This particular cost function

is a convex quadratic function and it only has a single global minimum low animation,

I'll show you coming up here.

If you pick some other function,

it may not have a single global minimum and you need to manually check for this.

This one here has as a single one. As Andrew did it.

He said, imagine you're up on a side of a hill,

a side of a mountain and you started

up here with your initial guess and you want to as a algorithm iterates,

you work your way down and then hopefully,

you reach this final lowest value for your cost function,

which is the global minima.

But if you pick other functions it may have

a little nonlinearity in there and if you start out here,

you can get stuck in there and you get out

of this so the algorithm will converge here instead of converging here.

I had to write my own convergence code.

Andrew didn't in his notes didn't tell us how to do that.

So, I had to figure that out on my own and I'll share with you here.

So, here's our cost function and here we're

up on the side of the hill and as this algorithm iterates.

We start up here and because it's this convex shape,

it has just a single global minimum and no other local minimums.

So, as the algorithm runs,

you see that your error function eventually it's down to

this very small amount and then you stop, and you know you're done.

So, as I said the test for convergence is

a user-defined function and the downside to batch gradient descent is that,

every theta update needs to run through all m training samples.

So, if your dataset is enormous,

it's computationally expensive because every pass through,

you might have 10 million training amples.

So, you got to cruise through 10 million training samples update every single theta.

So, it's computationally expensive.

Is there a better way to do It?

Yes. Second method.

It's called stochastic gradient descent.

For each training example,

so we just go through the train data one time and we update our theta values as we go.

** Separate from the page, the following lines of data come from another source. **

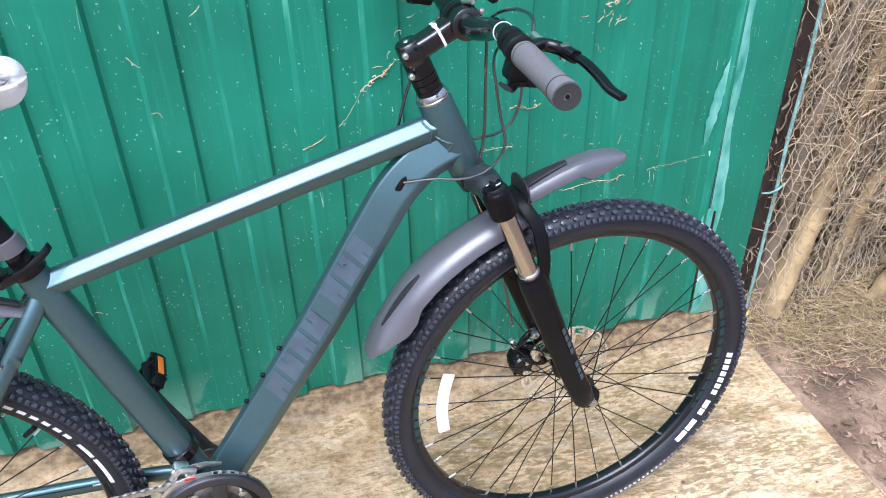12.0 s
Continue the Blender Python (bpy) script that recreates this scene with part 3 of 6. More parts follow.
# joint: a dark edge bar, stepping aside at the lower lock tab
g = Geo()
g.box((0.0036, 0.010, 1.5), Matrix.Translation((1.6285, -0.007, 1.13)), 0.001)
g.box((0.002, 0.007, 1.5), Matrix.Translation((1.6345, -0.006, 1.13)), 0.0006)
part("joint_bar", g, M_EDGE, fence, "dark steel edge bar", JOINT)
# dark bar stands in for the shade inside the open lock slot
g = Geo()
g.box((0.009, 0.006, 0.105), Matrix.Translation((1.645, -0.0085, 0.318)), 0.001)
part("lock_slot", g, M_SLOT_SHADE, fence, "dark bar for the shade in the joint's lower slot", JOINT)
g = Geo()
g.plate(softened([(1.617, 0.262), (1.639, 0.258), (1.643, 0.376), (1.623, 0.385), (1.611, 0.34)], 0.004), 0.003, Matrix.Translation((0, -0.0105, 0)) @ pose(0, 0, 0, 90, 0, 0), chamfer=0.0006)
part("lock_tab", g, M_WORN, fence, "pale green worn steel tab", JOINT)
g = Geo()
patch_l, patch_r = [], []
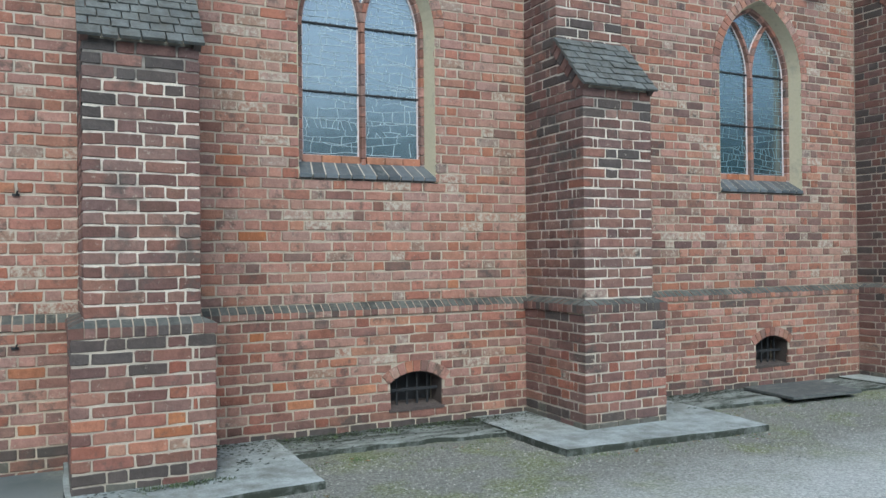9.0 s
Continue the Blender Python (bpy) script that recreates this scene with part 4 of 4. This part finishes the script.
# ---- tree beyond the roof ----
def tree(x, y, height):
    t = tagged(new("tree"), "leafy green tree beyond the church roof", "tree")
    t.location = (x, y, 0)
    r = random.Random(3)
    bm = bmesh.new()
    tube(bm, [(0, 0, 0), (0.1, 0.05, height * 0.3), (0.0, 0.2, height * 0.6), (0.2, 0.1, height * 0.85)], [0.28, 0.22, 0.14, 0.05], 10)
    limbs = []
    for k in range(12):
        a, z = r.uniform(0, 6.28), height * r.uniform(0.35, 0.75)
        e = Vector((math.cos(a) * r.uniform(1.4, 2.8), math.sin(a) * r.uniform(1.4, 2.8), z + r.uniform(0.6, 2.0)))
        tube(bm, [(0.05, 0.1, z), tuple(Vector((0.05, 0.1, z)).lerp(e, 0.5) + Vector((0, 0, 0.2))), tuple(e)], [0.08, 0.05, 0.02], 6)
        limbs.append(e)
    part("trunk", bm, BARK, t)
    pts, quads = [], []
    for e in limbs + [Vector((0.2, 0.1, height * 0.92))] * 2:
        for _ in range(420):
            c = e + Vector((r.gauss(0, 0.75), r.gauss(0, 0.75), r.gauss(0, 0.6)))
            m = Euler((r.uniform(-1, 1), r.uniform(-1, 1), r.uniform(0, 6.28))).to_matrix()
            s = r.uniform(0.06, 0.12)
            o = len(pts)
            pts += [c + m @ Vector(q) * s for q in ((-1, 0, 0), (0, -0.5, 0.12), (1, 0, 0), (0, 0.5, 0.12))]
            quads.append((o, o + 1, o + 2, o + 3))
    data = bpy.data.meshes.new("crown")
    data.from_pydata(pts, [], quads)
    data.materials.append(LEAF)
    ob = new("crown", data)
    ob.parent = t


tree(26.0, 7.5, 11.5)


# ---- small things on the ground ----
def scatter(name, count, shape, region, mat, label, category, z=GROUND):
    r = random.Random(count)
    pts, faces = [], []
    n = 0
    while n < count:
        x, y = region(r)
        n += 1
        shape(r, x, y, z + 0.01 * (noise.noise((x * 0.6, y * 0.6, 0.3)) if y < -2.2 else 0), pts, faces)
    data = bpy.data.meshes.new(name)
    data.from_pydata(pts, [], faces)
    data.materials.append(mat)
    return tagged(new(name, data), label, category, kind="stuff")


def stone(r, x, y, z, pts, faces):
    s = r.choice((0.005, 0.006, 0.007, 0.009, 0.012)) * r.uniform(0.7, 1.3)
    o, a = len(pts), r.uniform(0, 3)
    for k in range(4):
        pts.append((x + s * math.cos(a + k * 1.57) * r.uniform(0.7, 1.2), y + s * math.sin(a + k * 1.57) * r.uniform(0.7, 1.2), z - 0.002))
    pts.append((x + r.uniform(-0.3, 0.3) * s, y, z + s * 0.6))
    for k in range(4):
        faces.append((o + k, o + (k + 1) % 4, o + 4))


def blade(r, x, y, z, pts, faces):
    for _ in range(7):
        a, h, w = r.uniform(0, 6.28), r.uniform(0.008, 0.028), 0.003
        px, py = x + r.gauss(0, 0.02), y + r.gauss(0, 0.02)
        o = len(pts)
        pts += [(px - w * math.sin(a), py + w * math.cos(a), z), (px + w * math.sin(a), py - w * math.cos(a), z), (px + h * 0.6 * math.cos(a), py + h * 0.6 * math.sin(a), z + h)]
        faces.append((o, o + 1, o + 2))


def litter(r, x, y, z, pts, faces):
    a, s = r.choice((0.0, 3.14)) + r.gauss(0, 0.7), r.uniform(0.008, 0.026)
    o = len(pts)
    for k, m in enumerate((1, r.uniform(0.2, 0.6), 1, r.uniform(0.2, 0.6))):
        pts.append((x + s * m * math.cos(a + k * 1.57), y + s * m * math.sin(a + k * 1.57), z + 0.004 + r.uniform(0, 0.008)))
    faces.append((o, o + 1, o + 2, o + 3))


yard = lambda r: (r.uniform(-0.9, 12), -0.95 - 1.75 * r.random() ** 1.2)
scatter("pebbles", 20000, stone, yard, PEBBLE, "scattered pale pebbles on the gravel yard", "pebbles")


def rim(r):
    x = r.uniform(-0.6, 12.5)
    edge = -1.78 if x < 0.7 or 2.8 < x < 5.1 or 8.1 < x < 10.6 else (-0.9 if x < 8.1 else -1.1)
    return x, edge - abs(r.gauss(0, 0.10 if x < 5.3 else 0.35))


scatter("grass_tufts", 420, blade, rim, GRASS, "short grass and moss tufts along the slab edges", "grass")
scatter("fallen_leaves", 160, litter, rim, FALLEN, "brown fallen leaves on the gravel", "leaves")
scatter("moss_tufts", 160, blade, lambda r: (r.uniform(0.0, 2.9), -0.12 - abs(r.gauss(0, 0.12))), GRASS, "moss and weeds along the wall foot", "moss", SLAB - 0.01)
scatter("moss_fringe", 130, litter, lambda r: (r.uniform(-0.95, 0.05), -1.19 - abs(r.gauss(0, 0.09))), MOSS, "dark moss fringe at the buttress foot", "moss", SLAB)
scatter("foot_weeds", 60, blade, lambda r: (r.uniform(-0.6, 0.1), -1.2 - abs(r.gauss(0, 0.05))), GRASS, "small weeds at the buttress foot", "weeds", SLAB)
def damp_side(r):
    """Beside the buttress feet, thinning out towards the front of the slabs."""
    x0 = r.choice((0.0, 0.0, 4.4, 9.84))
    return x0 + 0.04 + abs(r.gauss(0, 0.34)), -0.12 - 0.95 * r.random() ** 1.4


scatter("slab_moss", 240, litter, damp_side, MOSS, "dark moss crumbs on the concrete beside the buttress", "moss", SLAB + 0.002)
scatter("moss_scraps", 2600, litter, lambda r: (r.choice((r.gauss(0.8, 0.5), r.gauss(2.0, 0.6), min(r.gauss(2.9, 0.35), 3.38), min(r.gauss(2.9, 0.35), 3.38), r.gauss(5.6, 0.5))), -0.14 - min(abs(r.gauss(0, r.choice((0.1, 0.28)))), 0.7)), MOSS, "dark scraps of dry moss on the damp apron", "moss", SLAB - 0.008)

# ---- courses of the walls, last ----
def wall_mix(u, z):
    t = noise.noise((u * 0.9, z * 0.9, 0.0))
    if u > 9.8:
        return {"red": 6, "rose": 2, "brown": 44, "maroon": 46, "grey": 3, "pale": 1}
    if u > 4.4:
        return {"red": 34, "rose": 32, "brown": 24 + 14 * t, "maroon": 6, "grey": 5, "pale": 3}
    if t > 0.3:
        return {"red": 46, "rose": 28, "brown": 18, "grey": 5, "pale": 2}
    if t < -0.25:
        return {"red": 48, "rose": 42, "orange": 6, "brown": 5, "pale": 2}
    return WALL_MIX


def low_mix(u, z):
    if z < (0.3 if u < -1.0 else 0.21):
        return BASE_MIX
    if noise.noise((u * 1.3, 4.0, 1.0)) * 0.35 + 0.42 > z:
        return {"brown": 32, "maroon": 20, "deep": 36, "rose": 6}
    if u > 4.4:
        return {"red": 34, "brown": 34, "maroon": 10, "rose": 20} if u < 9.0 else {"red": 12, "brown": 50, "maroon": 30, "rose": 4}
    return LOW_MIX


for n, (x0, x1) in enumerate(BAYS):
    work = Brickwork(walls[n], (max(min((x0 + x1) / 2, 7.0), -2.2), 0, 1.9), 300)
    lay(work, FRONT, max(x0, -5.2), min(x1, 17.0), STRING_TOP + 0.005, 48, COURSE, wall_blocks, wall_mix, odd=ODD_WALL)
    work.finish()
for n, (x0, x1) in enumerate(RUNS):
    work = Brickwork(plinths[n], (max(min((x0 + x1) / 2, 11.0), -3.3), 0, 0.7), 300)
    face = Face((0, PLINTH_Y, 0), 0)
    rows = 13
    lay(work, face, max(x0, -5.2), min(x1, 17.0), 0.007, rows, (1.214 - 0.007) / rows, plinth_blocks, low_mix, phase=0, odd=ODD_LOW)
    if n < 2:  # returns into the doorway
        side = Face((DOOR[0], 0, 0), 90) if n == 0 else Face((DOOR[1], 0, 0), -90)
        for i in range(20):
            z = 0.095 + i * 0.0975
            cut = 0.10 if i % 2 else 0.02
            for a, b in ((-0.085, cut), (cut + 0.012, 0.19)):
                if z > PLINTH_TOP:
                    a = max(a, 0.004)
                if b > a:
                    u0, u1 = (a, b) if n == 0 else (-b, -a)
                    work.add(side, u0, u1, z + 0.006, z + 0.09, pick(LOW_MIX), 0.002)
    work.finish()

It's faster for large training sets but potentially less

accurate and we'll see that that is in fact the case.

So, we go through all the math that I'm not going to do here

for you, we end up with this.

For i equals 1 to m,

the new theta's equal to the current theta times again this learning

rate times the target value minus the hypothesis,

times x for j 0 to n. Don't iterate through all,

it could be i 0 to n minus 1 or i 1 to m, either way.

Point is we're sampling each example from our training data

once and making a calculation computing our theta values.

The third method, if you would've told me this was possible to do this,

I would have said no way.

Shows you what I know, so I'm not a mathematician, I'm a chip designer.

Third method is pretty stunning.

Is it possible to directly calculate the theta_j's?

The answer is, it turns out.

Yes. The closed form equation with no iterations at all and in this method,

we minimize J of theta by explicitly taking

the derivatives of all of the individual thetas and setting them to zero.

Then Andrew did this wild crazy linear algebra went on on his chalkboard at

Stanford for couple of white boards full

of these manipulations and I was thinking these aren't just arrays of numbers,

how can you take the derivative of a derivative of a constant as zero?

How can this possibly work? Sure enough it does.